+++ Stored data
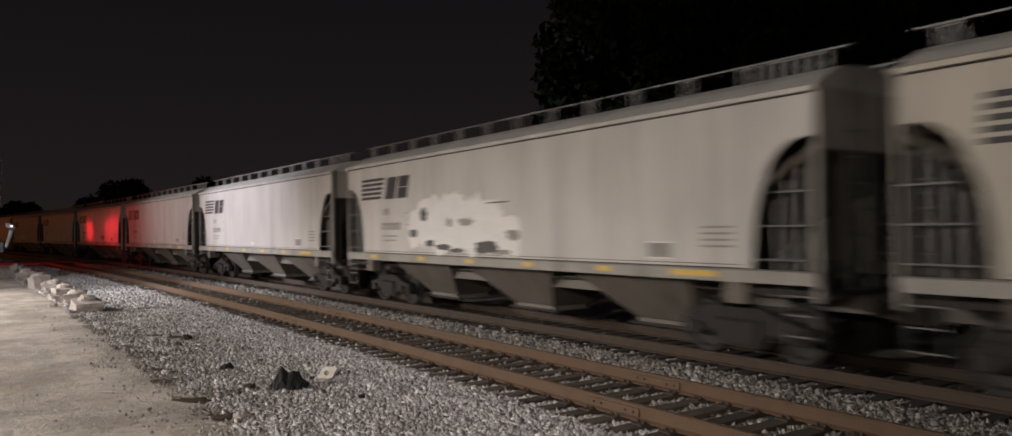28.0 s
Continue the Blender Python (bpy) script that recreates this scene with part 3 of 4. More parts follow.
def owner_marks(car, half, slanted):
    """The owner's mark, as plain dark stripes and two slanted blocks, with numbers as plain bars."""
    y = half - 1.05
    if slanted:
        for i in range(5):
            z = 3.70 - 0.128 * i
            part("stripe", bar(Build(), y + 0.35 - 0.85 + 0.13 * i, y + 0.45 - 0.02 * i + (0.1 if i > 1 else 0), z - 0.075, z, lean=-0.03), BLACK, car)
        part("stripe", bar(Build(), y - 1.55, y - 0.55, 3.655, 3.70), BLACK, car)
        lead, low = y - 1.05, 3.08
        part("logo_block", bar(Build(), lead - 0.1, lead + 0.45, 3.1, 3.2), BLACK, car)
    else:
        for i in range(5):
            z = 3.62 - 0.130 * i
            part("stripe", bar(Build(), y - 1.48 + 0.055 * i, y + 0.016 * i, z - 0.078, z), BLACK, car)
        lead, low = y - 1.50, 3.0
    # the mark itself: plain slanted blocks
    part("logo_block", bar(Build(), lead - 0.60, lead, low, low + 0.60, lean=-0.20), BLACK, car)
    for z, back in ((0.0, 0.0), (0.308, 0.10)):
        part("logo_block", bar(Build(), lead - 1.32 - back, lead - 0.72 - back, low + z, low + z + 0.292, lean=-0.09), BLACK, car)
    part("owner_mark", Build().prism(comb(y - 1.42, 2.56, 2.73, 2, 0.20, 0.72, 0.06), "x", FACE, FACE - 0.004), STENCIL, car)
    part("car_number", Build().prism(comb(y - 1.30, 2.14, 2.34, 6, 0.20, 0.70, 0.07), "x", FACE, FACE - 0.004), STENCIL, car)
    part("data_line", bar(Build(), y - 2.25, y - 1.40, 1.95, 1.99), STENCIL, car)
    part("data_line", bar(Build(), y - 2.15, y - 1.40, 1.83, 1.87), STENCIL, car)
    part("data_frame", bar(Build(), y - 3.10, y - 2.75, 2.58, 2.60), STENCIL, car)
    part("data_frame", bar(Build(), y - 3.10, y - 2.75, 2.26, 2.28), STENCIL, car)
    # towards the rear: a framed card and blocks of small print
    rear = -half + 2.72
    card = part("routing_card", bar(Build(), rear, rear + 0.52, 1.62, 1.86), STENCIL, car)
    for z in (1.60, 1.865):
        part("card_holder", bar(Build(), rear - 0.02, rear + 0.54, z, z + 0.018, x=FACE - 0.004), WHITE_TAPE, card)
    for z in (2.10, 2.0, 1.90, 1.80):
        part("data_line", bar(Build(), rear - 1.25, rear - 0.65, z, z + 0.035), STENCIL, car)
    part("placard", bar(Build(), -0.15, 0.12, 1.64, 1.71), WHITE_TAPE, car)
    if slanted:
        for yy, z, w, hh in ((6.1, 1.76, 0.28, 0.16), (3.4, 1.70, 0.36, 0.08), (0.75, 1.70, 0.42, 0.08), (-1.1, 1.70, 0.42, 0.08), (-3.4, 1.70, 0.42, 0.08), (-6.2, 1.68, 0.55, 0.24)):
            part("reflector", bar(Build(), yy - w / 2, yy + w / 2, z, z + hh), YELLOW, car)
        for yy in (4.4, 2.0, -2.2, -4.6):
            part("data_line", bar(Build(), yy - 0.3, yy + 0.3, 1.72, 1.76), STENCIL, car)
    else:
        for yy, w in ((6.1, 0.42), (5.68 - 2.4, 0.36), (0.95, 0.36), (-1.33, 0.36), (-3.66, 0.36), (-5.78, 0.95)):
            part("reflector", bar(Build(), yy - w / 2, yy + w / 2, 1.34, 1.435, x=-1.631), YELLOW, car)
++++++
**Set exercise**
Omit the pictures, then output the rest of the listing exactly.

**The response**
28.0 s
Continue the Blender Python (bpy) script that recreates this scene with part 3 of 4. More parts follow.
def owner_marks(car, half, slanted):
    """The owner's mark, as plain dark stripes and two slanted blocks, with numbers as plain bars."""
    y = half - 1.05
    if slanted:
        for i in range(5):
            z = 3.70 - 0.128 * i
            part("stripe", bar(Build(), y + 0.35 - 0.85 + 0.13 * i, y + 0.45 - 0.02 * i + (0.1 if i > 1 else 0), z - 0.075, z, lean=-0.03), BLACK, car)
        part("stripe", bar(Build(), y - 1.55, y - 0.55, 3.655, 3.70), BLACK, car)
        lead, low = y - 1.05, 3.08
        part("logo_block", bar(Build(), lead - 0.1, lead + 0.45, 3.1, 3.2), BLACK, car)
    else:
        for i in range(5):
            z = 3.62 - 0.130 * i
            part("stripe", bar(Build(), y - 1.48 + 0.055 * i, y + 0.016 * i, z - 0.078, z), BLACK, car)
        lead, low = y - 1.50, 3.0
    # the mark itself: plain slanted blocks
    part("logo_block", bar(Build(), lead - 0.60, lead, low, low + 0.60, lean=-0.20), BLACK, car)
    for z, back in ((0.0, 0.0), (0.308, 0.10)):
        part("logo_block", bar(Build(), lead - 1.32 - back, lead - 0.72 - back, low + z, low + z + 0.292, lean=-0.09), BLACK, car)
    part("owner_mark", Build().prism(comb(y - 1.42, 2.56, 2.73, 2, 0.20, 0.72, 0.06), "x", FACE, FACE - 0.004), STENCIL, car)
    part("car_number", Build().prism(comb(y - 1.30, 2.14, 2.34, 6, 0.20, 0.70, 0.07), "x", FACE, FACE - 0.004), STENCIL, car)
    part("data_line", bar(Build(), y - 2.25, y - 1.40, 1.95, 1.99), STENCIL, car)
    part("data_line", bar(Build(), y - 2.15, y - 1.40, 1.83, 1.87), STENCIL, car)
    part("data_frame", bar(Build(), y - 3.10, y - 2.75, 2.58, 2.60), STENCIL, car)
    part("data_frame", bar(Build(), y - 3.10, y - 2.75, 2.26, 2.28), STENCIL, car)
    # towards the rear: a framed card and blocks of small print
    rear = -half + 2.72
    card = part("routing_card", bar(Build(), rear, rear + 0.52, 1.62, 1.86), STENCIL, car)
    for z in (1.60, 1.865):
        part("card_holder", bar(Build(), rear - 0.02, rear + 0.54, z, z + 0.018, x=FACE - 0.004), WHITE_TAPE, card)
    for z in (2.10, 2.0, 1.90, 1.80):
        part("data_line", bar(Build(), rear - 1.25, rear - 0.65, z, z + 0.035), STENCIL, car)
    part("placard", bar(Build(), -0.15, 0.12, 1.64, 1.71), WHITE_TAPE, car)
    if slanted:
        for yy, z, w, hh in ((6.1, 1.76, 0.28, 0.16), (3.4, 1.70, 0.36, 0.08), (0.75, 1.70, 0.42, 0.08), (-1.1, 1.70, 0.42, 0.08), (-3.4, 1.70, 0.42, 0.08), (-6.2, 1.68, 0.55, 0.24)):
            part("reflector", bar(Build(), yy - w / 2, yy + w / 2, z, z + hh), YELLOW, car)
        for yy in (4.4, 2.0, -2.2, -4.6):
            part("data_line", bar(Build(), yy - 0.3, yy + 0.3, 1.72, 1.76), STENCIL, car)
    else:
        for yy, w in ((6.1, 0.42), (5.68 - 2.4, 0.36), (0.95, 0.36), (-1.33, 0.36), (-3.66, 0.36), (-5.78, 0.95)):
            part("reflector", bar(Build(), yy - w / 2, yy + w / 2, 1.34, 1.435, x=-1.631), YELLOW, car)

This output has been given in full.